>> start

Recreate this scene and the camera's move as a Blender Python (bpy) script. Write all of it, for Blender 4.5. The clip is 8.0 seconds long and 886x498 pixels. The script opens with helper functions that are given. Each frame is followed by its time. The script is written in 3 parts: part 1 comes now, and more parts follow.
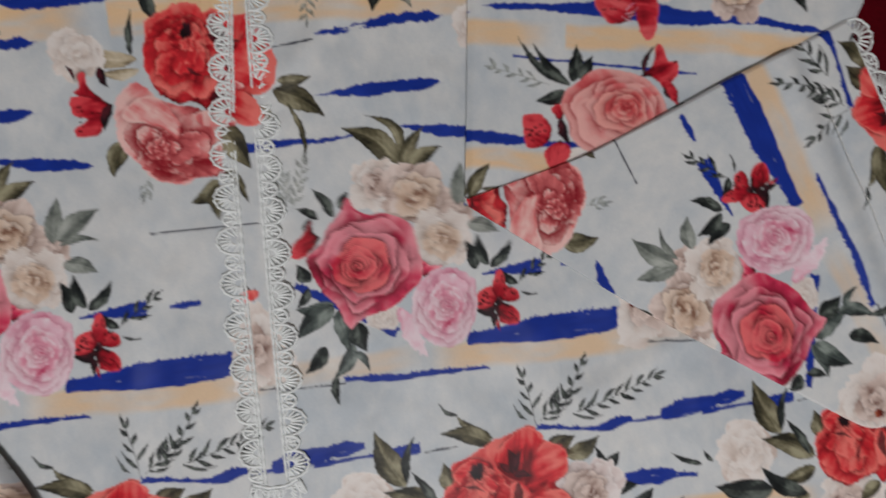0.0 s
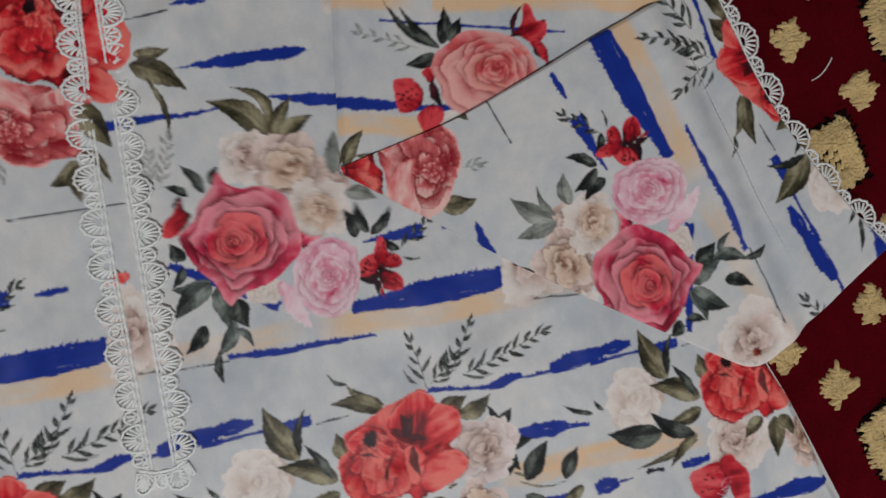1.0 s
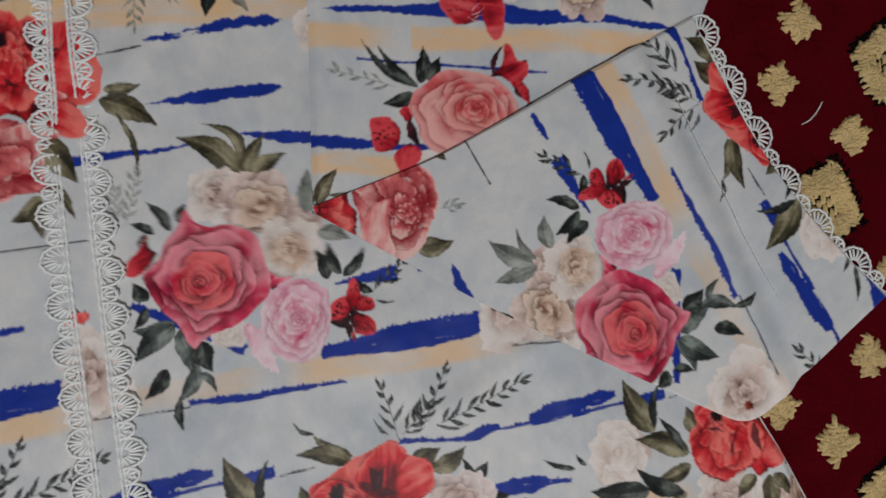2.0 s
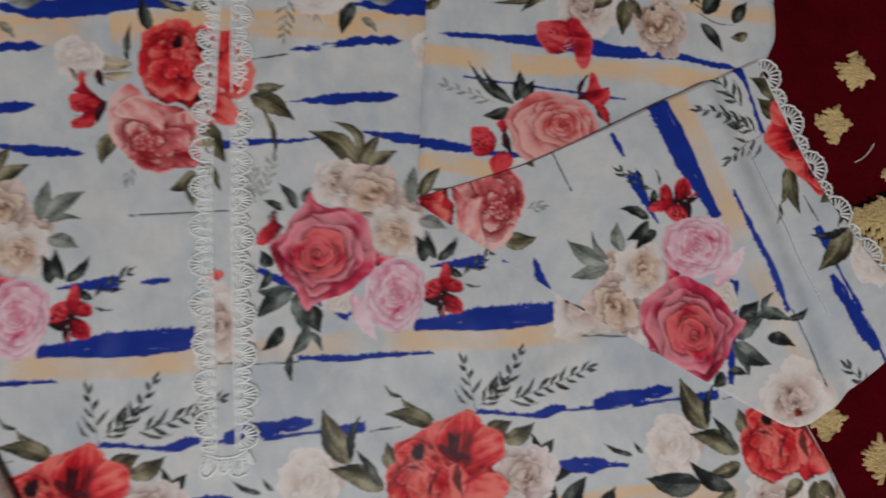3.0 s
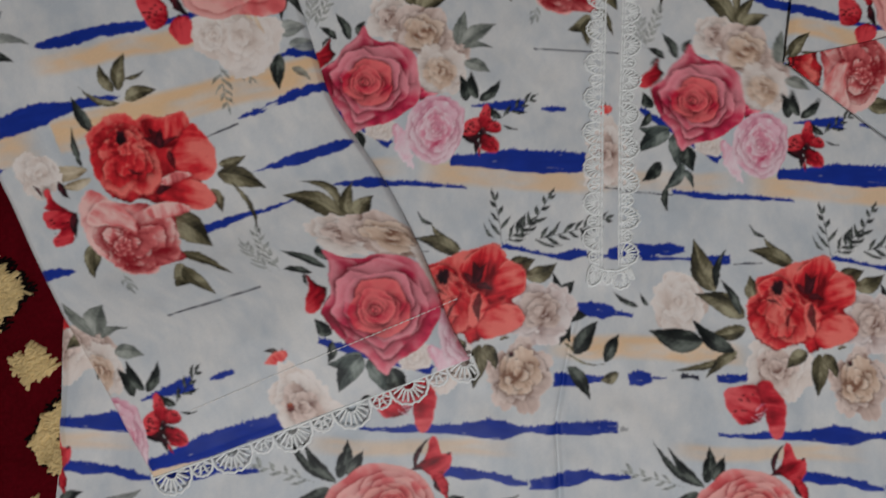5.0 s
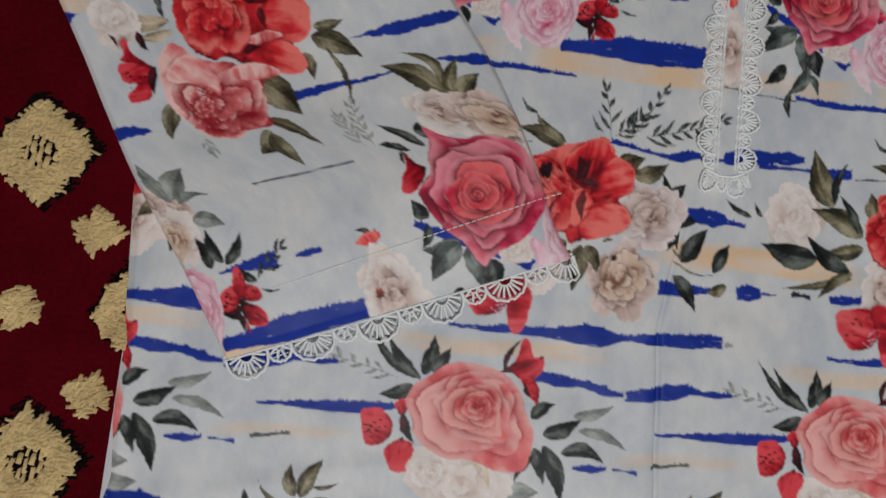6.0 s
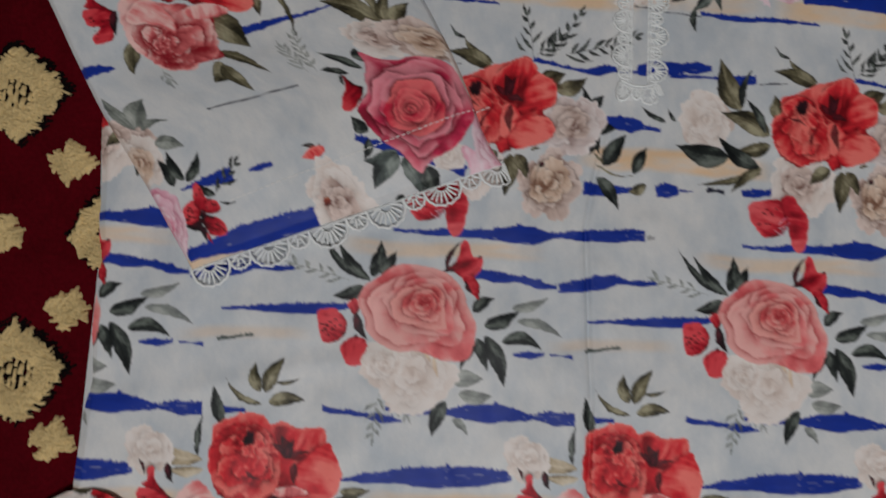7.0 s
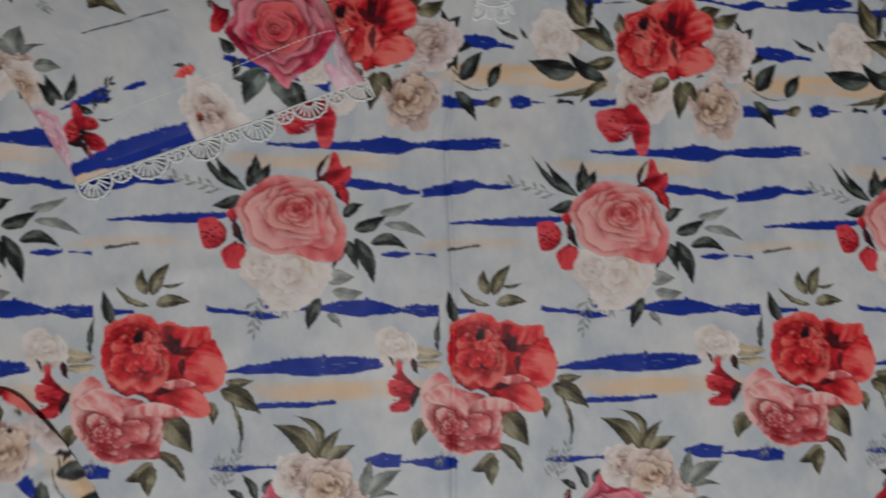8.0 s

>> end

• _Given exercise_: Make an exact copy of the listing above. Do not include the pictures.

• _Result below_:
Recreate this scene and the camera's move as a Blender Python (bpy) script. Write all of it, for Blender 4.5. The clip is 8.0 seconds long and 886x498 pixels. The script opens with helper functions that are given. Each frame is followed by its time. The script is written in 3 parts: part 1 comes now, and more parts follow.
0.0 s
1.0 s
2.0 s
3.0 s
5.0 s
6.0 s
7.0 s
8.0 s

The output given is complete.